(begin)

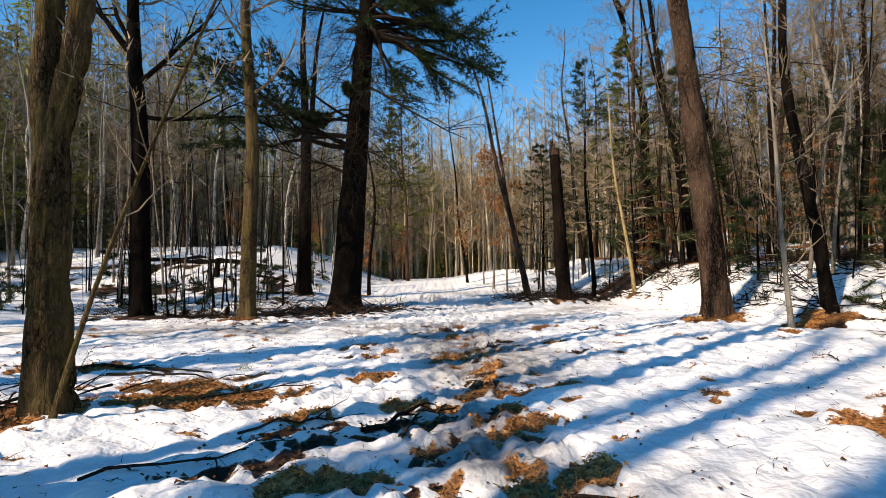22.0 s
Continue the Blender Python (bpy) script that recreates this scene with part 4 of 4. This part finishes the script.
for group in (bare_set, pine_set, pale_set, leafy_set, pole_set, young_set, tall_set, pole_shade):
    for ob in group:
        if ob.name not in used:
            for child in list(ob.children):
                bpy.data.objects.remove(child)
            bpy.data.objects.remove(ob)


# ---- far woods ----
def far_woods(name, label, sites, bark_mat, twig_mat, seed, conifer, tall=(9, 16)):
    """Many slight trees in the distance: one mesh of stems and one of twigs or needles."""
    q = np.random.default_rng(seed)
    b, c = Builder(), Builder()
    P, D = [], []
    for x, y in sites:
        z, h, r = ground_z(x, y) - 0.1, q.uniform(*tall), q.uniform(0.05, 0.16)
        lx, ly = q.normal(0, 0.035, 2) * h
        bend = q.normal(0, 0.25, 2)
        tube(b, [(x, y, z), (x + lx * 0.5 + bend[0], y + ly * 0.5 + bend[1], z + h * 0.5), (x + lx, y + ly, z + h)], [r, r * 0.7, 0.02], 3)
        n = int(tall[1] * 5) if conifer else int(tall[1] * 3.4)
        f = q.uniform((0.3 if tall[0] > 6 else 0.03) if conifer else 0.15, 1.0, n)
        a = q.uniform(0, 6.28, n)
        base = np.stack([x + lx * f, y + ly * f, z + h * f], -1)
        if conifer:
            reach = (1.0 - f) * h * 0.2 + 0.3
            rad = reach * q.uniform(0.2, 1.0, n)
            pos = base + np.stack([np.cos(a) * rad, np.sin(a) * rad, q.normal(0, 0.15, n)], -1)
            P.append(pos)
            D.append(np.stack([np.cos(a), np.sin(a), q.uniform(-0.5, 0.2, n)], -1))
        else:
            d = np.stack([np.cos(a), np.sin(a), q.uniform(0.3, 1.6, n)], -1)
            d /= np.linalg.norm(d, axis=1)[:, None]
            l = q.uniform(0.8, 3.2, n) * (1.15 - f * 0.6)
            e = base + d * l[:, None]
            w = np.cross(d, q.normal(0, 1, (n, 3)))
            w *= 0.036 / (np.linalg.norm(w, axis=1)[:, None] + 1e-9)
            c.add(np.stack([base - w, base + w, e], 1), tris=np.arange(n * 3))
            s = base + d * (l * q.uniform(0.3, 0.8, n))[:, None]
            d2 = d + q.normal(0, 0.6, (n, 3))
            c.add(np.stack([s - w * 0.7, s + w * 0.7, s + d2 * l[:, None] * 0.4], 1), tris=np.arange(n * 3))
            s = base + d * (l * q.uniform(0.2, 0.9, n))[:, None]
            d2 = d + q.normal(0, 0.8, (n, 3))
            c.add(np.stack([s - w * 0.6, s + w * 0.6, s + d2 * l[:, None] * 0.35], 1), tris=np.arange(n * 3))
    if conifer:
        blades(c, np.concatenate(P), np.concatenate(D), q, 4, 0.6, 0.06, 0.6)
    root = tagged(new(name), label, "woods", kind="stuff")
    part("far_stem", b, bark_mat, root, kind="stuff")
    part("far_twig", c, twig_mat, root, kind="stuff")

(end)

## [Work to complete]
All of the material above is to be copied exactly, except for its images.

## [Correct result]
22.0 s
Continue the Blender Python (bpy) script that recreates this scene with part 4 of 4. This part finishes the script.
for group in (bare_set, pine_set, pale_set, leafy_set, pole_set, young_set, tall_set, pole_shade):
    for ob in group:
        if ob.name not in used:
            for child in list(ob.children):
                bpy.data.objects.remove(child)
            bpy.data.objects.remove(ob)


# ---- far woods ----
def far_woods(name, label, sites, bark_mat, twig_mat, seed, conifer, tall=(9, 16)):
    """Many slight trees in the distance: one mesh of stems and one of twigs or needles."""
    q = np.random.default_rng(seed)
    b, c = Builder(), Builder()
    P, D = [], []
    for x, y in sites:
        z, h, r = ground_z(x, y) - 0.1, q.uniform(*tall), q.uniform(0.05, 0.16)
        lx, ly = q.normal(0, 0.035, 2) * h
        bend = q.normal(0, 0.25, 2)
        tube(b, [(x, y, z), (x + lx * 0.5 + bend[0], y + ly * 0.5 + bend[1], z + h * 0.5), (x + lx, y + ly, z + h)], [r, r * 0.7, 0.02], 3)
        n = int(tall[1] * 5) if conifer else int(tall[1] * 3.4)
        f = q.uniform((0.3 if tall[0] > 6 else 0.03) if conifer else 0.15, 1.0, n)
        a = q.uniform(0, 6.28, n)
        base = np.stack([x + lx * f, y + ly * f, z + h * f], -1)
        if conifer:
            reach = (1.0 - f) * h * 0.2 + 0.3
            rad = reach * q.uniform(0.2, 1.0, n)
            pos = base + np.stack([np.cos(a) * rad, np.sin(a) * rad, q.normal(0, 0.15, n)], -1)
            P.append(pos)
            D.append(np.stack([np.cos(a), np.sin(a), q.uniform(-0.5, 0.2, n)], -1))
        else:
            d = np.stack([np.cos(a), np.sin(a), q.uniform(0.3, 1.6, n)], -1)
            d /= np.linalg.norm(d, axis=1)[:, None]
            l = q.uniform(0.8, 3.2, n) * (1.15 - f * 0.6)
            e = base + d * l[:, None]
            w = np.cross(d, q.normal(0, 1, (n, 3)))
            w *= 0.036 / (np.linalg.norm(w, axis=1)[:, None] + 1e-9)
            c.add(np.stack([base - w, base + w, e], 1), tris=np.arange(n * 3))
            s = base + d * (l * q.uniform(0.3, 0.8, n))[:, None]
            d2 = d + q.normal(0, 0.6, (n, 3))
            c.add(np.stack([s - w * 0.7, s + w * 0.7, s + d2 * l[:, None] * 0.4], 1), tris=np.arange(n * 3))
            s = base + d * (l * q.uniform(0.2, 0.9, n))[:, None]
            d2 = d + q.normal(0, 0.8, (n, 3))
            c.add(np.stack([s - w * 0.6, s + w * 0.6, s + d2 * l[:, None] * 0.35], 1), tris=np.arange(n * 3))
    if conifer:
        blades(c, np.concatenate(P), np.concatenate(D), q, 4, 0.6, 0.06, 0.6)
    root = tagged(new(name), label, "woods", kind="stuff")
    part("far_stem", b, bark_mat, root, kind="stuff")
    part("far_twig", c, twig_mat, root, kind="stuff")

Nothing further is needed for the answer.